Breaking News

BREAKING NEWS
The Royal Swedish Academy of Sciences has decided to award the Nobel Prize in Physics 2017

with one half to Rainer Weiss and the other half jointly to Barry C. Barish and Kip S. Thorne at LIGO/VIRGO COLLABORATION LIGO Scientific Collaboration

“for decisive contributions to the LIGO detector and the observation of gravitational waves”.

On 14 September 2015, the universe’s gravitational waves were observed for the very first time. The waves, which were predicted by Albert Einstein a hundred years ago, came from a collision between two black holes. It took 1.3 billion years for the waves to arrive at the LIGO detector in the USA.

The signal was extremely weak when it reached Earth, but is already promising a revolution in astrophysics. Gravitational waves are an entirely new way of observing the most violent events in space and testing the limits of our knowledge.

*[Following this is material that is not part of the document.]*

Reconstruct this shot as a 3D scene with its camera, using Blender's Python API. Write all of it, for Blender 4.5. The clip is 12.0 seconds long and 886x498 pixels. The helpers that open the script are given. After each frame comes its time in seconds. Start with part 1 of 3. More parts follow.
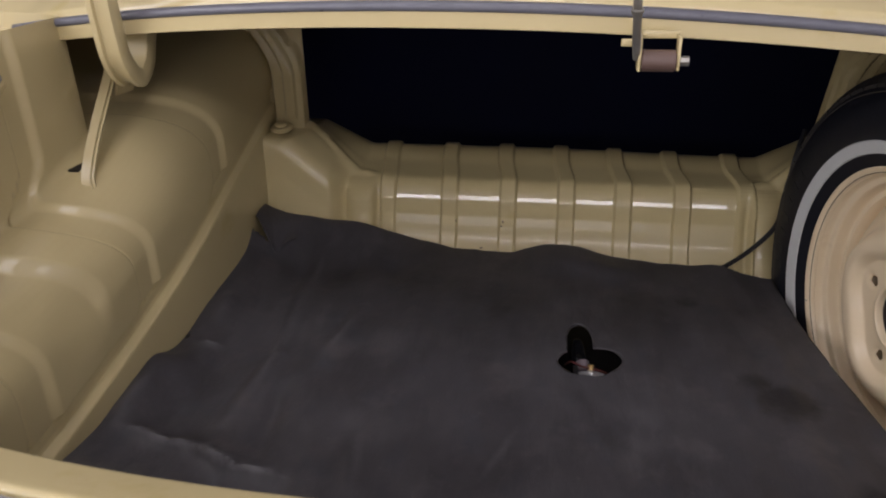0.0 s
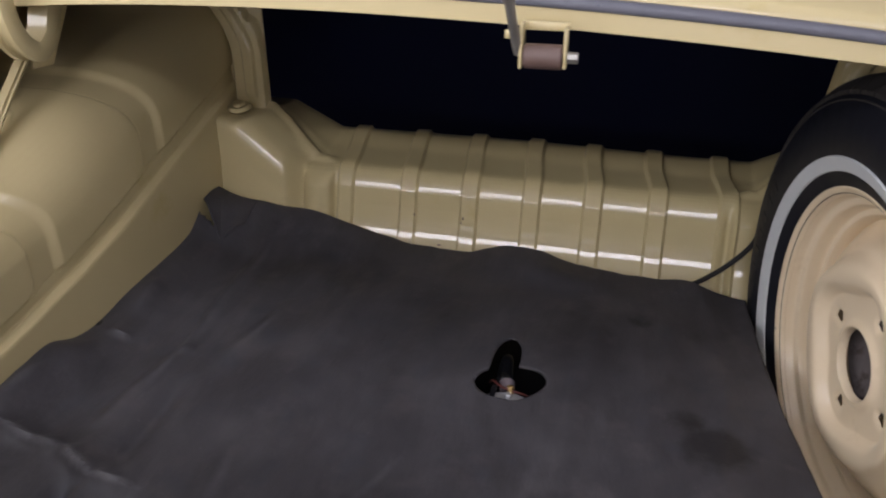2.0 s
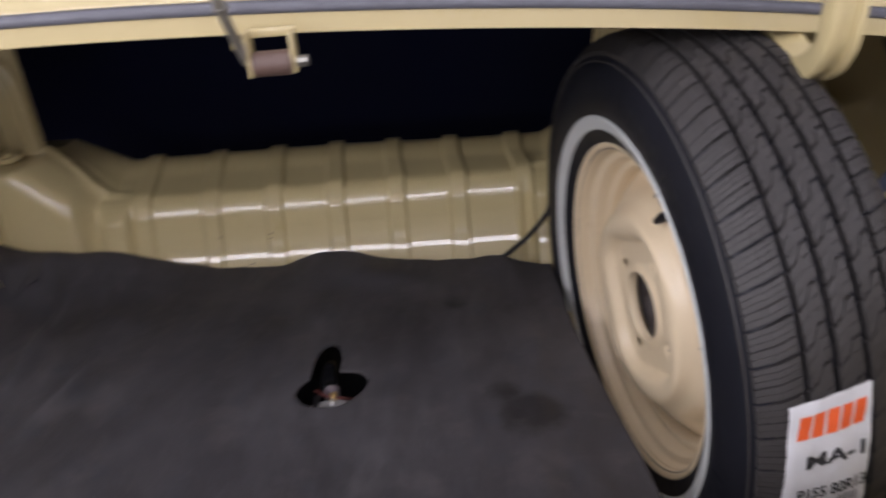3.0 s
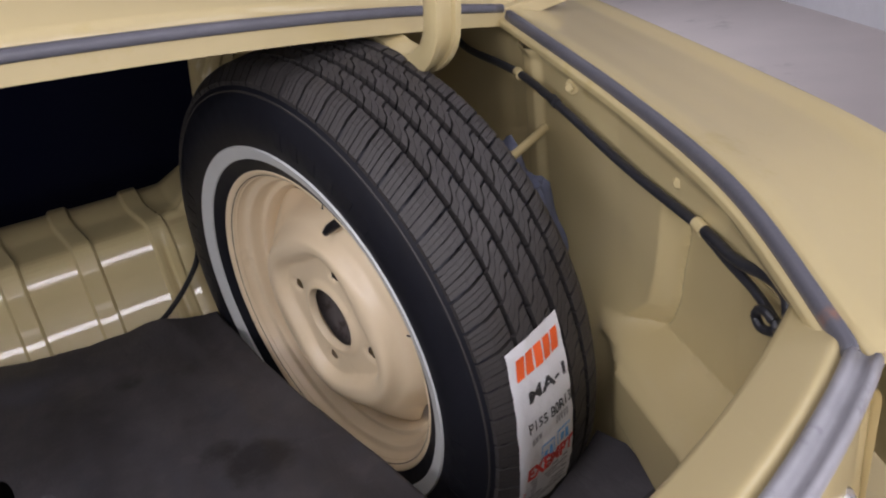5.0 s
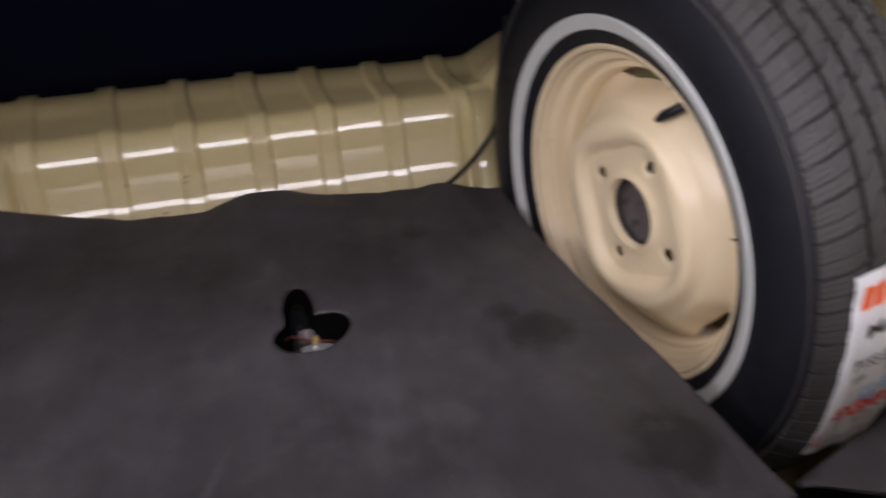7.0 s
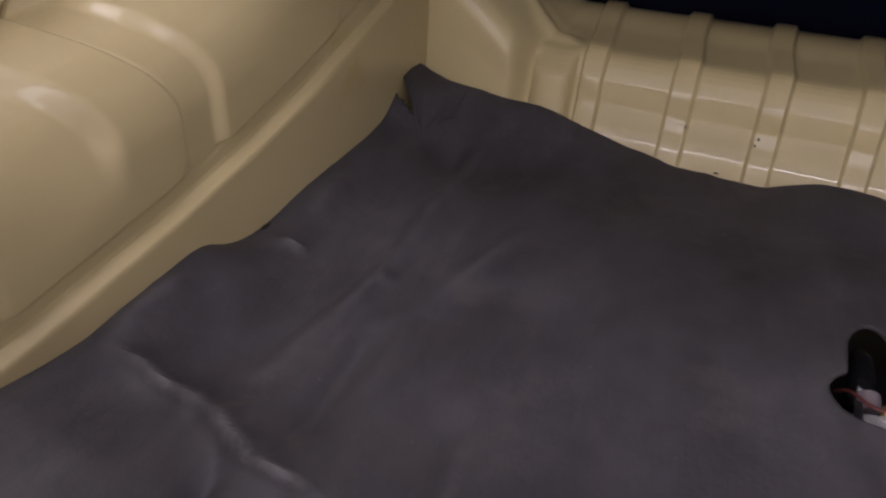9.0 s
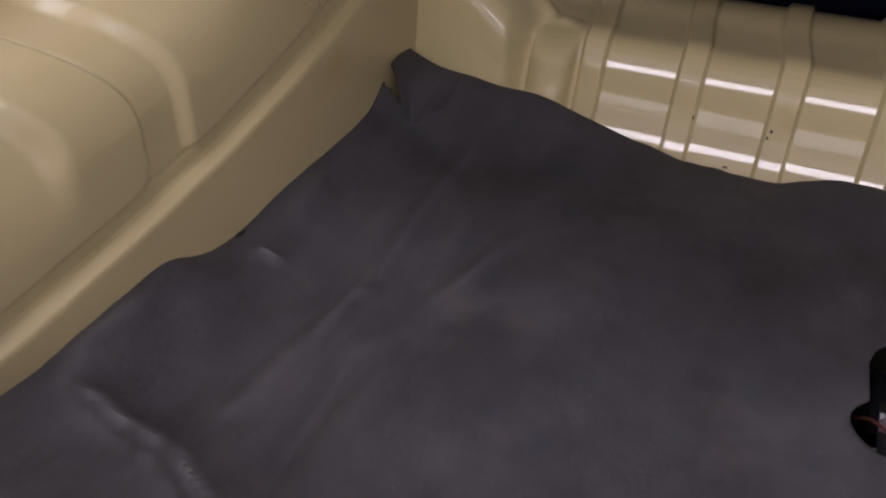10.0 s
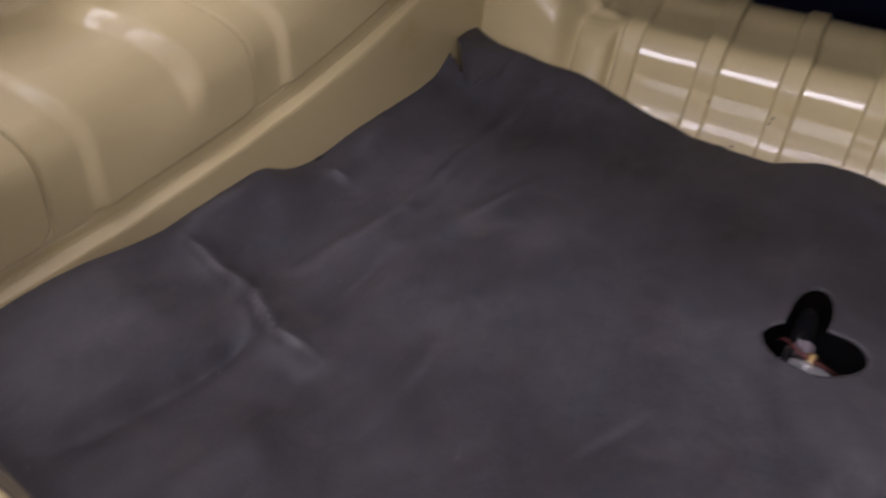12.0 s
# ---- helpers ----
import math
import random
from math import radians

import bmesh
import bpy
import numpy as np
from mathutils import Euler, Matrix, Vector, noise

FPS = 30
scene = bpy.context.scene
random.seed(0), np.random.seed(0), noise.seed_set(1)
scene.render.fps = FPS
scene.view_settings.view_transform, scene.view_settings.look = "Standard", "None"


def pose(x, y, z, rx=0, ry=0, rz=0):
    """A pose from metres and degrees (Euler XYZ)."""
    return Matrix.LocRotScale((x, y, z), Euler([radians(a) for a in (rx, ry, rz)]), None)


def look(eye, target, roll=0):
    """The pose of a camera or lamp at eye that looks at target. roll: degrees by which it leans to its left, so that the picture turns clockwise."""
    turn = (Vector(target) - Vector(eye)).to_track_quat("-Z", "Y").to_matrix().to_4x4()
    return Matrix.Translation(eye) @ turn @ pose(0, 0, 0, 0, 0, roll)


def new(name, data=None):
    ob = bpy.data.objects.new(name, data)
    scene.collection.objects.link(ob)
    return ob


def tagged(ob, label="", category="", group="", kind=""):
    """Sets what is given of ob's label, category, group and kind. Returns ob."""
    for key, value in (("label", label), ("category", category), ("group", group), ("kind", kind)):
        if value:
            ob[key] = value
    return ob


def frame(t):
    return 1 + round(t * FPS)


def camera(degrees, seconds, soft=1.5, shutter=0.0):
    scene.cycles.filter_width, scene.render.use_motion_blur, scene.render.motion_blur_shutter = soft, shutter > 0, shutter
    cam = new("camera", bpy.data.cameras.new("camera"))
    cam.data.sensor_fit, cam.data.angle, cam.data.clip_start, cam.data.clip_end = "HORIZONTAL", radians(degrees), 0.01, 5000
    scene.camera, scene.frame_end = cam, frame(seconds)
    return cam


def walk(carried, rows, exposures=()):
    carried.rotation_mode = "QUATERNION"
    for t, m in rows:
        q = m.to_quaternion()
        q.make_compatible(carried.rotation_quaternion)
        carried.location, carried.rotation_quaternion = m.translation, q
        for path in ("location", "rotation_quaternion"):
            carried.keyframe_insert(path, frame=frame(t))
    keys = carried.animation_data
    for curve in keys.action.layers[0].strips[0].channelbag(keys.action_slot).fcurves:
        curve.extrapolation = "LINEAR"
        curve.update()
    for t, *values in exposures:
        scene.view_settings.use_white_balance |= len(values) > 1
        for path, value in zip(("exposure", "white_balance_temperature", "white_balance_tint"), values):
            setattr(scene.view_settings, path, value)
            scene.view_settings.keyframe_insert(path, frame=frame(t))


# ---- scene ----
cam = camera(59.4, 12.0, soft=2.0, shutter=0.5)
PATH = [
    (0, (0.096, 0.097, 0.531), (-0.163, 1.894, -0.306), -0.8),
    (0.5, (0.106, 0.145, 0.525), (-0.154, 1.936, -0.326), -0.2),
    (1, (0.126, 0.163, 0.522), (-0.165, 1.941, -0.346), 0.4),
    (1.5, (0.194, 0.209, 0.521), (-0.172, 1.964, -0.366), 0.4),
    (2, (0.26, 0.214, 0.525), (-0.18, 1.95, -0.367), -0.1),
    (2.5, (0.31, 0.2, 0.523), (-0.112, 1.937, -0.375), -2.2),
    (3, (0.334, 0.227, 0.522), (0.236, 2.007, -0.384), -5.5),
    (3.5, (0.285, 0.275, 0.527), (0.579, 2.019, -0.408), -8.7),
    (3.7, (0.266, 0.279, 0.532), (0.692, 1.991, -0.411), -9.2),
    (5.3, (0.27, 0.242, 0.503), (1.138, 1.795, -0.41), -7.3),
    (5.5, (0.264, 0.246, 0.498), (1.119, 1.797, -0.431), -6.8),
    (6, (0.239, 0.249, 0.489), (1.012, 1.82, -0.477), -5.6),
    (6.5, (0.202, 0.256, 0.471), (0.805, 1.871, -0.544), -4.3),
    (7, (0.161, 0.278, 0.466), (0.511, 1.963, -0.553), -2.9),
    (7.5, (0.122, 0.303, 0.483), (0.108, 2.025, -0.534), -2.3),
    (7.7, (0.119, 0.308, 0.467), (-0.057, 2.046, -0.507), -1.6),
    (9.3, (0.022, 0.446, 0.367), (-0.679, 1.973, -0.717), 2.0),
    (9.5, (0.019, 0.46, 0.367), (-0.672, 1.976, -0.74), 1.8),
    (10, (0.02, 0.48, 0.374), (-0.651, 1.989, -0.753), 1.7),
    (10.5, (0.056, 0.459, 0.406), (-0.655, 1.959, -0.709), 1.0),
    (11, (0.152, 0.401, 0.422), (-0.61, 1.897, -0.664), 1.1),
    (11.5, (0.197, 0.347, 0.454), (-0.618, 1.817, -0.63), 2.0),
    (12, (0.156, 0.356, 0.42), (-0.72, 1.74, -0.729), 2.8),
]
EXPOSURES = [(0, -0.64, 6300, 10), (0.5, -0.34, 6250, 10), (1, -0.28, 6200, 10), (1.5, -0.27, 6050, 9), (2, -0.35, 6000, 9), (2.5, -0.37, 6100, 10), (3.5, -0.28, 6050, 11), (5.5, -0.5, 6200, 10), (6, -0.42, 6150, 10), (6.5, -0.32, 5950, 11), (7, -0.22, 6250, 11), (7.5, -0.14, 6400, 11), (9.5, -0.33, 6150, 18), (10.5, -0.06, 6050, 18), (11, 0.12, 6000, 17), (11.5, 0.13, 6000, 17), (12, -0.09, 6050, 18)]
walk(cam, [(t, look(eye, target, roll)) for t, eye, target, roll in PATH], EXPOSURES)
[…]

https://scontent-arn2-1.xx.fbcdn.net/v/t31.0-8/22137211_10154991908139103_1021381164573471883_o.jpg?oh=2d9a8f41238ac34e3935de14719cb4c2&oe=5A3B622E

LIGO, the Laser Interferometer Gravitational-Wave Observatory, is a collaborative project with over one thousand researchers from more than twenty countries. Together, they have realised a vision that is almost fifty years old. The 2017 Nobel Laureates have, with their enthusiasm and determination, each been invaluable to the success of LIGO. Pioneers Rainer Weiss and Kip S. Thorne, together with Barry C. Barish, the scientist and leader who brought the project to completion, ensured that four decades of effort led to gravitational waves finally being observed.

Unasema nini?

It took more than a thousand million years for these gravitational waves to arrive here on Earth.

It was completely dark. But not completely still. Tremors from two black holes colliding shook all of spacetime. Like ripples from a pebble thrown into water, gravitational waves from the impact spread through the cosmos. It took time for them to reach us. Despite moving at the speed of light, the fastest possible, it took more than a thousand million years for these waves to arrive here on Earth. On 14 September 2015, at 11.51 CET, a gentle wobble in the light pattern at America’s twin LIGO laboratories revealed the drama that unfolded long ago and far away, 1.3 billion lightyears from Earth.(SOURCE: Nobel prize pages)

Mbona Stephen Hawking hapewi ii prize bana? Its overly due apewe bana

For what? He has advanced theories, which have not been tested.

Acha ukutwe na ilikuwa kwa thread ingine jana

I don’t believe what this scientists feed us, traveling at the speed of light and still take hundreds of millions of yrs to get here! Argggg, I give up

If it’s true then we ain’t alone in the universe. Something will find us

maybe we are already found and to “them” we are like tuthigiriri…:slight_smile:

Just wondering is speed relative to size?

Insignificant,

Ya literature na chemistry inapewa nani? I would want to propose our very own resident chemical farter @Adeudeu

Now how did they know that it happened thousand of million years ago. They just detected the waves of which they don’t know where it originated, the initial magnitude and its speed

Stephen hawking is a socialite. Kuna watu hupiga hesabu 24/7 na kushinda lab na kuchora ground breaking observations.